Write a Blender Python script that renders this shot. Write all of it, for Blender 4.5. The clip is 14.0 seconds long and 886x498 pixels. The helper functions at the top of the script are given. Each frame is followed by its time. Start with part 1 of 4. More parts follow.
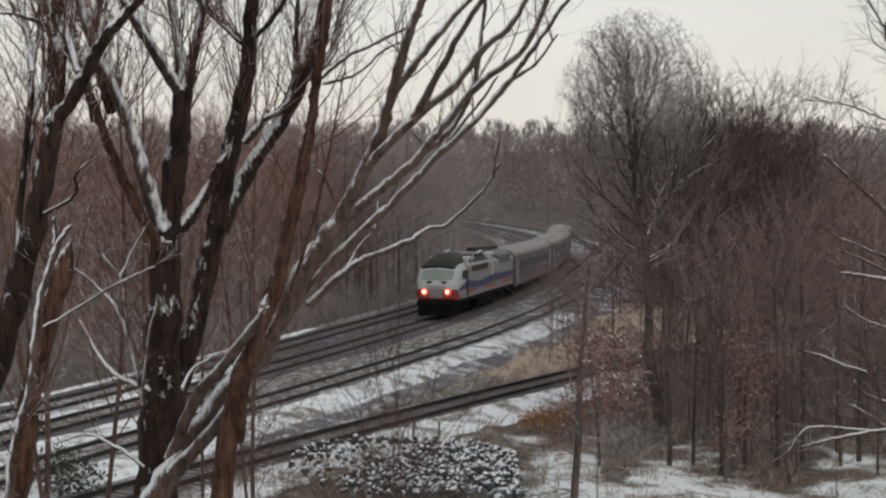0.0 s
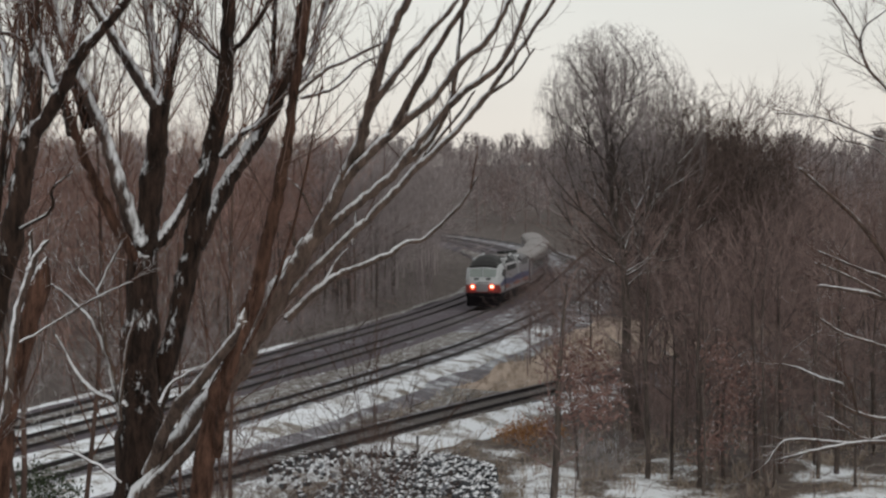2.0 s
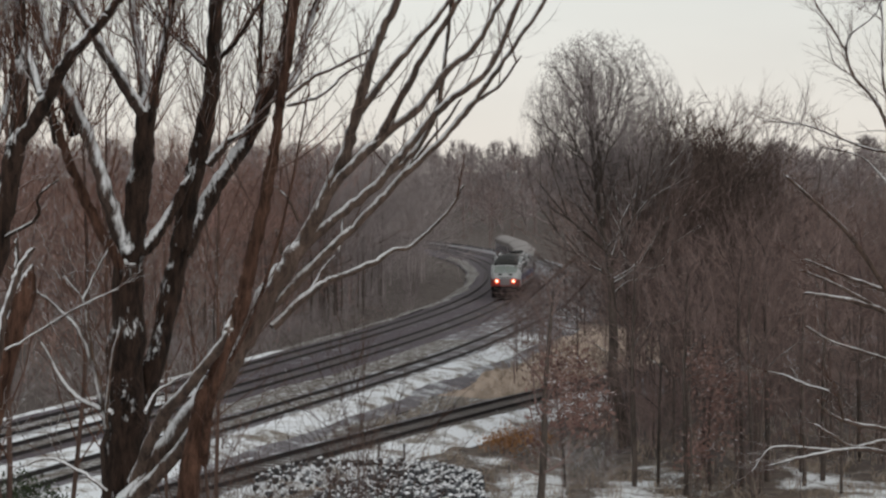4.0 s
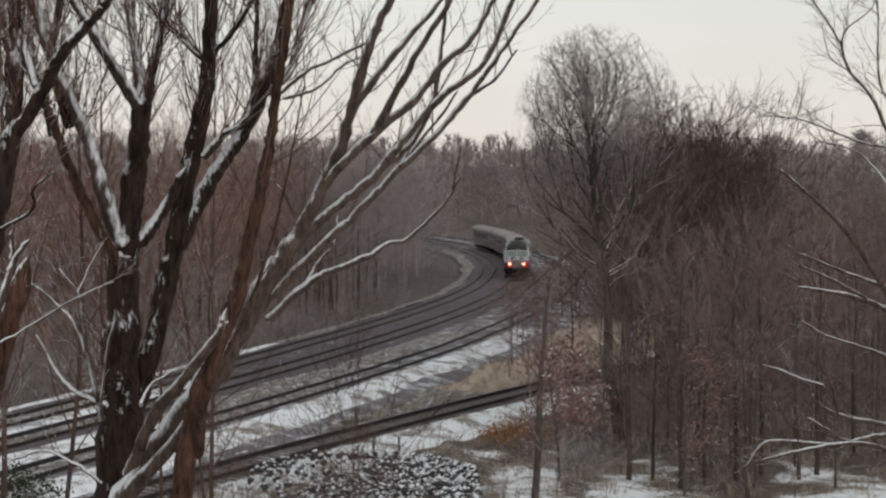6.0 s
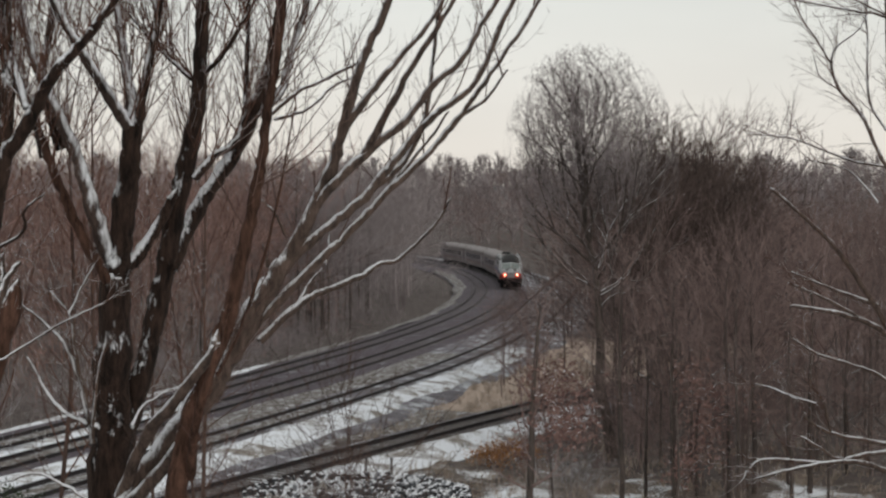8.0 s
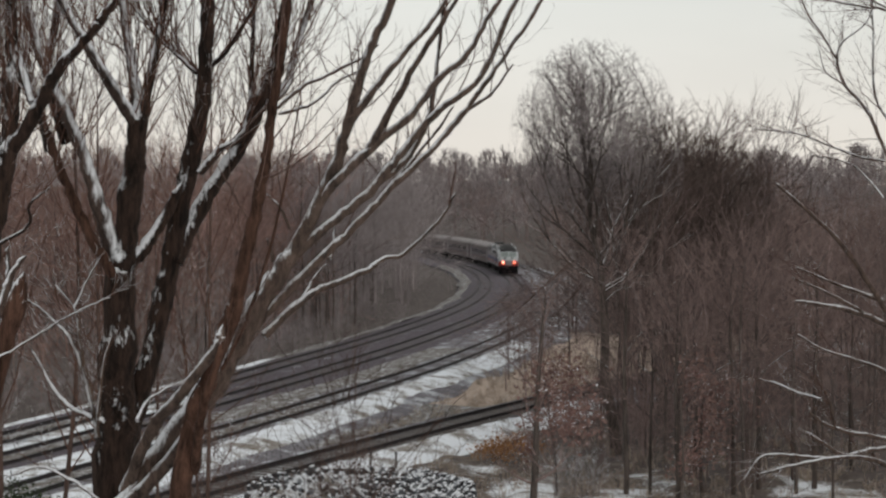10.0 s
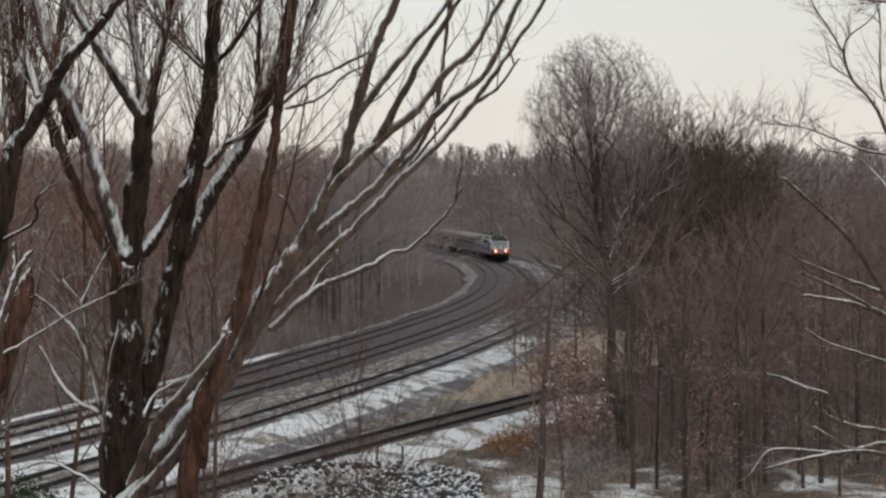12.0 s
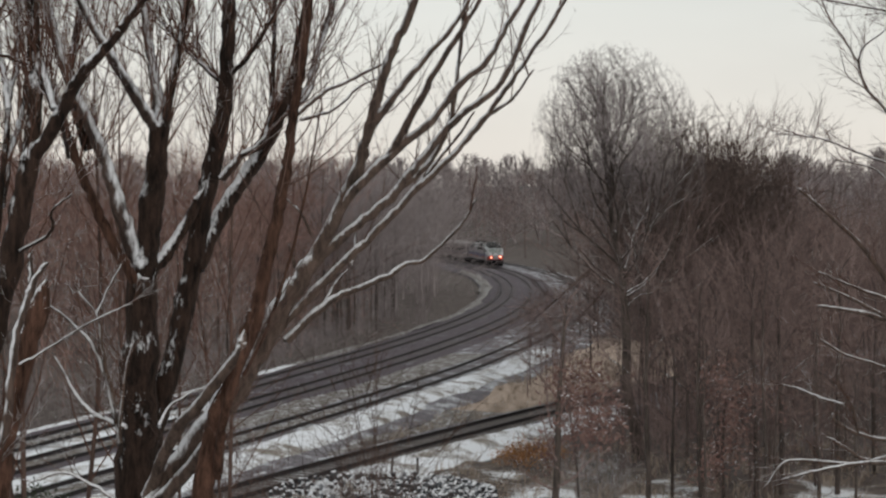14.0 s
##############################
PROBLEM
Return each line from the material above exactly, but not the pictures.

EXERCISE OUTPUT
Write a Blender Python script that renders this shot. Write all of it, for Blender 4.5. The clip is 14.0 seconds long and 886x498 pixels. The helper functions at the top of the script are given. Each frame is followed by its time. Start with part 1 of 4. More parts follow.
0.0 s
2.0 s
4.0 s
6.0 s
8.0 s
10.0 s
12.0 s
14.0 s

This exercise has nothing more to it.